India – Spectrum politics

India mobile is all about spectrum politics

Telenor has faced the mother of all regulatory uncertainty in India as it stroke a deal with Unitech, which is a real estate development company, which acquired a GSM license with 4.4 MHz in 22 of the circles that the Indian continent is divided into. Unitech together with seven other operators were able to obtain their licenses in early 2008 at rock-bottom prices through a manipulated process on a first-come-first-serve-basis. Unitech flipped its license when Telenor paid 5 times more for the spectrum compared to the initial price. On back of intense criticism and active processing from consumer interests the Indian supreme court ruled a couple of weeks ago that the allocation was in violation with the Indian constitution. The licenses have been declared illegal and are quashed within 4 months (June 2012). The regulator has been instructed to make a fresh recommendation for grant of licenses and allocation of spectrum in the 2G band in 22 Service Areas by holding an auction. Concurrently, the previous communication minister is in jail waiting for a trail on irregularities while allocating spectrum.

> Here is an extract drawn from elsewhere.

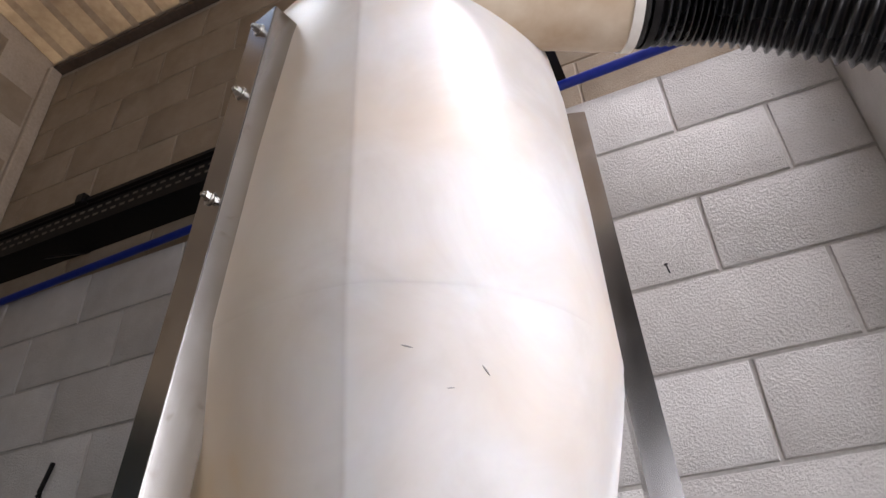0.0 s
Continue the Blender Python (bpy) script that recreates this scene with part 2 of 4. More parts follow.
def hopper_material():
    """Milky polyethylene, tinted amber by product on one side and low down, with scuffs and cloudy patches."""
    m, n, l, b = nodes_of("milky_polyethylene")
    v = coords(n, l)
    sep = n.new("ShaderNodeSeparateXYZ")
    l.new(v, sep.inputs[0])
    x, y, z = sep.outputs
    cloud, smear = noise_tex(n, l, v, 6.5, 6, 0.6, 0.6), noise_tex(n, l, coords(n, l, (3.4, 3.4, 2.6)), 2.6, 2.5, 0.5, 0.3)
    broad = noise_tex(n, l, coords(n, l, (1.0, 1.0, 0.8)), 4.0, 3, 0.5, 0.3)
    col = ramp(n, l, cloud, [(0.34, (0.61, 0.585, 0.555)), (0.64, (0.72, 0.71, 0.70))])
    peach = ramp(n, l, broad, [(0.48, (0, 0, 0)), (0.66, (1, 1, 1))])
    col = mixed(n, l, maths(n, l, "MULTIPLY", peach, 0.55), col, (0.66, 0.545, 0.42))
    # amber deposit: on one flank, growing towards the outlet, in cloudy patches with a ragged border
    ang = maths(n, l, "ARCTAN2", y, x)
    side = maths(n, l, "MULTIPLY", maths(n, l, "ADD", ang, 1.12), -0.85)
    low = maths(n, l, "MULTIPLY", maths(n, l, "SUBTRACT", 0.66, z), 0.95)
    steep = maths(n, l, "MULTIPLY", maths(n, l, "SUBTRACT", side, 0.24), 1.35)
    amt = maths(n, l, "ADD", maths(n, l, "ADD", steep, low), maths(n, l, "MULTIPLY", maths(n, l, "SUBTRACT", smear, 0.5), 1.5))
    amt = maths(n, l, "ADD", amt, maths(n, l, "MULTIPLY", maths(n, l, "SUBTRACT", cloud, 0.5), 0.8))
    near = maths(n, l, "GREATER_THAN", 0.0, y)
    fac = ramp(n, l, amt, [(-0.0, (0, 0, 0)), (0.5, (0.32,) * 3), (1.15, (1, 1, 1))])
    # a thin yellowing over the whole flank
    tan = ramp(n, l, side, [(0.02, (0, 0, 0)), (0.30, (0.40,) * 3), (1.0, (0.9,) * 3)])
    col = mixed(n, l, maths(n, l, "MULTIPLY", tan, near), col, (0.66, 0.50, 0.29))
    fac = maths(n, l, "MULTIPLY", fac, near)
    fac = maths(n, l, "MULTIPLY", fac, ramp(n, l, z, [(0.60, (1, 1, 1)), (1.0, (0.2,) * 3)]))
    # the lap keeps most of the deposit to one side of it
    lap = maths(n, l, "LESS_THAN", ang, radians(-67))
    fac = maths(n, l, "MULTIPLY", fac, maths(n, l, "ADD", maths(n, l, "MULTIPLY", lap, 0.45), 0.55))
    amber = ramp(n, l, fac, [(0.0, (0.68, 0.55, 0.36)), (0.45, (0.66, 0.42, 0.13)), (1.0, (0.50, 0.22, 0.025))])
    col = mixed(n, l, fac, col, amber)
    scuff = ramp(n, l, noise_tex(n, l, coords(n, l, (1, 1, 0.6)), 44, 6, 0.75, 0.8), [(0.665, (0, 0, 0)), (0.73, (1, 1, 1))])
    scuff_zone = ramp(n, l, noise_tex(n, l, v, 4.2, 2), [(0.5, (0, 0, 0)), (0.66, (1, 1, 1))])
    col = mixed(n, l, maths(n, l, "MULTIPLY", maths(n, l, "MULTIPLY", scuff, scuff_zone), 0.35), col, (0.30, 0.27, 0.25))
    l.new(col, b.inputs["Base Color"])
    l.new(maths(n, l, "ADD", maths(n, l, "MULTIPLY", broad, 0.08), 0.30, True), b.inputs["Roughness"])
    b.inputs["Specular IOR Level"].default_value = 0.42
    b.inputs["Subsurface Weight"].default_value = 0.25
    b.inputs["Subsurface Radius"].default_value = (0.05, 0.035, 0.02)
    b.inputs["Subsurface Scale"].default_value = 0.3
    bumped(n, l, b, maths(n, l, "ADD", noise_tex(n, l, v, 16, 2), broad), 0.08, 0.004)
    return m


HOPPER = hopper_material()
SCUFF = simple("grey_scuff", (0.26, 0.24, 0.22), (0.42, 0.40, 0.37), 0.6, bump=0)
NOZZLE = simple("stained_polyethylene", (0.36, 0.22, 0.10), (0.66, 0.57, 0.44), 0.4, grain=14, blotch=4.5, bump=0.1, dist=0.003)


def bag_material(name, milk_lo, milk_hi):
    """Clear film: gloss over partly see-through milky plastic, dusted with powder."""
    m, n, l, b = nodes_of(name)
    n.remove(b)
    out = [x for x in n if x.type == "OUTPUT_MATERIAL"][0]
    v = coords(n, l)
    dust = noise_tex(n, l, v, 7, 5, 0.58, 0.15)
    wr = noise_tex(n, l, coords(n, l, (1, 1, 0.6)), 22, 4, 0.55, 0.6)
    sep = n.new("ShaderNodeSeparateXYZ")
    l.new(v, sep.inputs[0])
    high = maths(n, l, "MULTIPLY", maths(n, l, "SUBTRACT", 0.36, sep.outputs[2]), 1.6)
    milk = maths(n, l, "ADD", high, maths(n, l, "MULTIPLY", maths(n, l, "SUBTRACT", dust, 0.5), 0.9))
    vein = maths(n, l, "ABSOLUTE", maths(n, l, "SUBTRACT", noise_tex(n, l, v, 13, 4, 0.55, 0.9), 0.5), 0.0)
    vein = ramp(n, l, vein, [(0.0, (0.22,) * 3), (0.05, (0, 0, 0))])
    milk = maths(n, l, "ADD", milk, maths(n, l, "MULTIPLY", vein, maths(n, l, "MULTIPLY", maths(n, l, "SUBTRACT", sep.outputs[0], 0.09), 4.0, True)))
    milk = ramp(n, l, milk, [(0.0, (milk_lo,) * 3), (0.75, (milk_hi,) * 3)])
    dif, tra, clear, gloss = (n.new("ShaderNodeBsdf" + k) for k in ("Diffuse", "Translucent", "Transparent", "Glossy"))
    col = ramp(n, l, dust, [(0.3, (0.83, 0.81, 0.76)), (0.7, (0.92, 0.91, 0.87))])
    col = mixed(n, l, maths(n, l, "MULTIPLY", high, 0.9, True), col, (0.91, 0.85, 0.73))
    l.new(col, dif.inputs[0])
    l.new(col, tra.inputs[0])
    gloss.inputs["Roughness"].default_value = 0.08
    bump = n.new("ShaderNodeBump")
    bump.inputs["Strength"].default_value, bump.inputs["Distance"].default_value = 0.16, 0.006
    ripple = noise_tex(n, l, coords(n, l, (1, 1, 0.30)), 60, 3, 0.5, 0.3)
    l.new(maths(n, l, "ADD", wr, maths(n, l, "MULTIPLY", ripple, 0.25)), bump.inputs["Height"])
    for s in (dif, gloss):
        l.new(bump.outputs[0], s.inputs["Normal"])

    def blend(f, a, c):
        s = n.new("ShaderNodeMixShader")
        if isinstance(f, float):
            s.inputs[0].default_value = f
        else:
            l.new(f, s.inputs[0])
        l.new(a, s.inputs[1])
        l.new(c, s.inputs[2])
        return s.outputs[0]

    film = blend(milk, clear.outputs[0], blend(0.28, dif.outputs[0], tra.outputs[0]))
    fres = n.new("ShaderNodeFresnel")
    fres.inputs[0].default_value = 1.5
    l.new(bump.outputs[0], fres.inputs["Normal"])
    l.new(blend(maths(n, l, "ADD", maths(n, l, "MULTIPLY", fres.outputs[0], 0.75), 0.0, True), film, gloss.outputs[0]), out.inputs[0])
    return m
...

The Indian government, the Department of Telecommunications and the Telecommunication Regulatory Authority of Indian (TRAI) are currently working to determine the ultimate auction design in order to re-auction the GSM spectrum that the Supreme Court has cancelled.

A regulatory uncertainty

The regulatory uncertainty has thrown the Indian telecom market into a stand still. Although, India is a voice centric market 3G is currently being deployed, but has not yet gain momentum with approximately 15-20 m subscribers, making up 2% of the total mobile subscriber base. This implies that the 3G networks are underutilized, but as soon as smart phones will be available at attractive prices Indian consumers will certainly jump on the mobile data bandwagon. This is set to put the 3G networks under pressure as India has so far only allocated 2 x 5 MHz to four 3G operators, which implies that at least 2 x 60 MHz, that is part of the IMT-2000 band for 3G is not used. The reason is that it is locked in with the military which does not make any socio-economic sense.

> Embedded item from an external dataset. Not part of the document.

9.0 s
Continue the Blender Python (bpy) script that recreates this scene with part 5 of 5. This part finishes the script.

As India has up to 12 operators providing 2G in some circles each with 4.4 MHz – 10 MHz of spectrum makes the holding very fragmented reducing the trunking efficiency. The Supreme court’s decision has so far lead to that a couple of operators have decided to exit the Indian market, but a major consolidation is still to come. The regulator is signaling a more positive stance towards consolidation and the proposal is that a combined entity should not have more than 25% of the available spectrum in any circle.

The Indian operators pay a license fee on 6-10% of average gross revenues, and the regulator has proposed that it should migrate towards a uniform license fee of 6%. But there will also be a license fee imposed on tower companies set to go from 3 to 6%. Moreover, the Indian regulator is set to charge a one-time fee for excess spectrum above 6.2 MHz, adding to the spectrum bill.

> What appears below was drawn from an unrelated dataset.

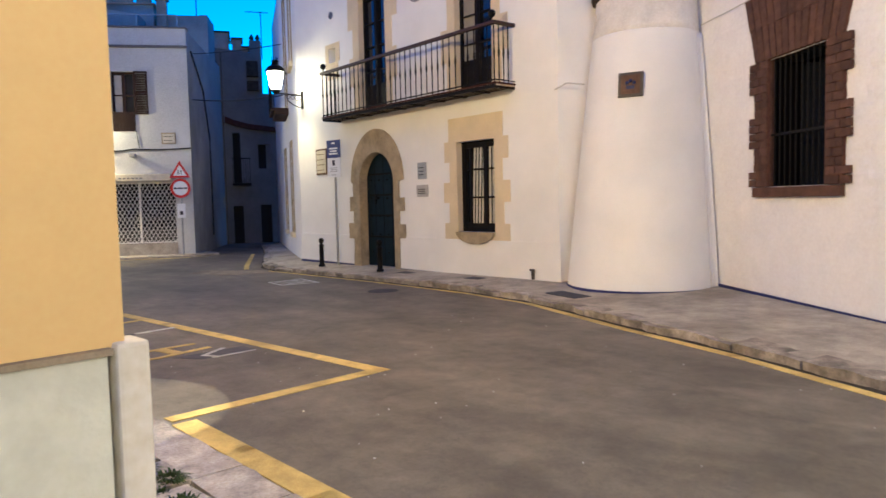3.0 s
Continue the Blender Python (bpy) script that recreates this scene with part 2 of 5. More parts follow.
# ---- mesh helpers ----
def link(name, bm, material, parent=None, matrix=None, label="", smooth=False):
    me = bpy.data.meshes.new(name)
    bmesh.ops.recalc_face_normals(bm, faces=bm.faces)
    bm.to_mesh(me)
    bm.free()
    me.materials.append(material)
    if smooth:
        me.polygons.foreach_set("use_smooth", [True] * len(me.polygons))
    ob = new(name, me)
    if parent is not None:
        ob.parent = parent
    if matrix is not None:
        ob.matrix_basis = matrix
    if label:
        ob["label"] = label
    return ob


def part(name, bm, material, parent, label="", smooth=False):
    return link(name, bm, material, parent, None, label, smooth)


def thing(name, label, category, matrix=None, group="", kind=""):
    ob = new(name)
    if matrix is not None:
        ob.matrix_basis = matrix
    return tagged(ob, label, category, group, kind)


def box(bm, x0, x1, y0, y1, z0, z1, bevel=0.0):
    r = bmesh.ops.create_cube(bm, size=1.0)["verts"]
    bmesh.ops.transform(bm, matrix=Matrix.Translation(((x0 + x1) / 2, (y0 + y1) / 2, (z0 + z1) / 2)) @ Matrix.Diagonal((abs(x1 - x0), abs(y1 - y0), abs(z1 - z0), 1)), verts=r)
    if bevel:
        es = {e for v in r for e in v.link_edges}
        bmesh.ops.bevel(bm, geom=list(es), offset=bevel, segments=2, affect='EDGES', profile=0.6)
    return r


def boxes(*rows, bevel=0.0):
    bm = bmesh.new()
    for r in rows:
        box(bm, *r, bevel=bevel)
    return bm


def tube(bm, a, b, r0, r1=None, seg=10):
    a, b = Vector(a), Vector(b)
    r1 = r0 if r1 is None else r1
    d = b - a
    m = Matrix.Translation((a + b) / 2) @ d.to_track_quat("Z", "Y").to_matrix().to_4x4()
    return bmesh.ops.create_cone(bm, cap_ends=True, segments=seg, radius1=r0, radius2=r1, depth=d.length, matrix=m)["verts"]


def lathe(bm, profile, seg=24, centre=(0, 0, 0)):
    """Turned shape from (radius, height) pairs."""
    rings = []
    for r, z in profile:
        rings.append([bm.verts.new((centre[0] + r * math.cos(2 * math.pi * k / seg), centre[1] + r * math.sin(2 * math.pi * k / seg), centre[2] + z)) for k in range(seg)])
    for a, b in zip(rings, rings[1:]):
        for k in range(seg):
            bm.faces.new((a[k], a[(k + 1) % seg], b[(k + 1) % seg], b[k]))
    bm.faces.new(rings[0][::-1])
    bm.faces.new(rings[-1])


def ball(bm, c, r, seg=14):
    bmesh.ops.create_uvsphere(bm, u_segments=seg, v_segments=seg // 2 + 1, radius=r, matrix=Matrix.Translation(c))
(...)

A New National Telecom Policy

The government has set out the future agenda for telecom policy in NTP 2012 (New Telecom Policy) with ambitious goals and a more pragmatic stance towards the market dynamics. But, although it is taking a positive approach towards spectrum sharing the license fee mechanism is proposed to kick-in charging for not only the spectrum held by the operator but also the shared spectrum, implying that the regulator will be able to charge twice making it to a disincentive. However, the communication minister has stated that 4G spectrum will be auctioned before the end of 2012 and allocation of spectrum in the 700 MHz is also on the agenda. Altogether, the scarcity of spectrum in India is partly self imposed as the allocation and license structure is still not updated, but it is a work in progress where an important signal for international investors will be the handling of the re-auction of GSM spectrum.